Konya is described as a “…you’re liable to see everything you want to see in what is in reality a pretty boring, very conservative town in about half a day…” which led us to believe it was a small town with a  museum or two and a bunch of mosques.  Wrong.  Konya is a huge city and what seems to be the up and coming place to raise a family.  We got very lost looking for our hotel, which ended up being off of the main drag on an unnamed alley, but Doug was awesome and managed to navigate around asking the locals, and locate it.  The hotel itself was very close to all of the main attractions and much like the streets outside, was a little confusing to navigate at first but then easily became second nature.

I think this is a kebab place, but I’m not sure.  It was on the corner of where our hotel was located.

The real question about what was served was when I looked in the display case and saw rows and rows of goat heads… it did become a marker to remember where the hotel was though.  “Take a right at the goat heads”

The main attraction and pilgrimage site is the Mevlâna Museum.  We arranged it with Aunt Karen’s tour guide to meet the group there at around 3:30pm and walked over from the hotel.  

The shrine was erected above Mevlâana Celaleddin Rumi, who died in 1273, and his father who is buried by his side.  Rumi believed that music, poetry, and dancing served as facilitators for reaching God and for focusing on the divine.  He was the founder of the Sufi order in the Islamic world. 

In 1927, four years after the establishment of the Turkish Republic, his shrine was declared a museum and the Sufi order was officially banned as part of the drastic secularization of Turkish society under Ataturk.  The museum is one of the most visited sites in Turkey and attracts more than two million people a year.

Photos aren’t permitted inside of the building, and neither are bare shoes.  Bright blue plastic covers to put on your shoes are provided and make walking around slippery.  Inside of the museum is the above ground markers for Rumi’s grave and then various dervishes, which were established after Rumi’s death.  On the markers are various sized turbans to represent the status of the person beneath and an ornate carpet.  There are also examples of dervish clothing and many sizes of Islamic text.

Someone we know!  Aunt Karen and I in the court yard outside of the entrance to the mausoleum.

Dad and Aunt Karen posing.  You can see there aren’t too many people in the court yard, but the mausoleum was packed with tour groups and the official tourist season doesn't start for another 2 weeks.

Rumi died in 1273 and the Mevlevi order of dervishes, famous for their whirling dances, was founded after his death.  Konya is known as the birth place of the whirling dervishes, but it’s apparently rare to see an actual ceremony here.  In 1927 when the Turkish Republic was doing their thing, the Sufi dervishes were assigned a special status as “Turkish folk dancers” allowing them to perform without the state overtly recognizing the religious basis.

The green dome signifies where Rumi is buried in the building. 
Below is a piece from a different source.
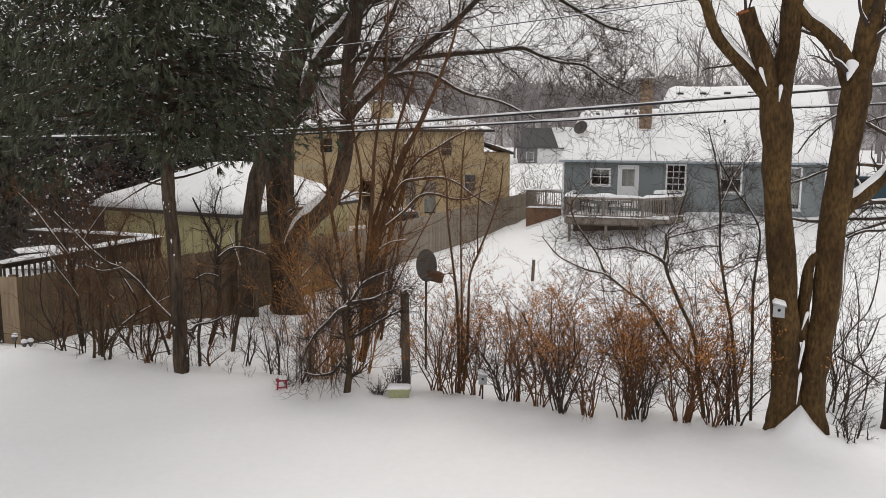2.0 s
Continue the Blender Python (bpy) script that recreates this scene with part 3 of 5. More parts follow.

One interesting thing that happened while we were inside is we saw part of Muhammed’s beard.  When he died they apparently shaved him and sent hairs from his beard around the world to be put on display.  It was in an ornate box in a glass case and there were many people praying around it.  What caught me off guard was when a man took a small tube of lip gloss out of his pocket and put gloss on the four corners of the case.  He then leaned down to smell it, did a shorter prayer and walked away.  After he left there were a bunch of people who would walk up and smell the strawberries or whatever flavor it was and then pray… interesting.

When we were driving in circles looking for our hotel we passed Selimiye Cami, or Selimiye Mosque, which was constructed in 1558 by Sultan Selim II.  It was a beautiful mosque.

There was a great park in front of the mosque with benches and a fountain.  It was at this point that I actually felt like I was in a foreign country.  The people were very conservative, the women were wearing head scarves and the men had their heads covered as well. 

We happened to be around the mosque during the call to prayer.  It was interesting to see people actually respond to the call we hear 5 times a day.  I took off my shoes and went inside where I was required to put on a head scarf that was provided.  The women had a very small room to the left of the entrance while the men had the main room to pray.

We ate dinner at a local place recommended by Fodors named Sifa Restaurant which was delicious and then walked around town looking for some local music.  I left my point and shoot camera back at home (I thought it was on the boat but it’s nowhere to be seen) and I didn’t feel like lugging the SLR with me, but I wish I had.  We saw all sorts of fun things ranging from the local McDonalds to Christmas lights in the shape of a whirling dervish.  It was a great walk and a really nice end to the day.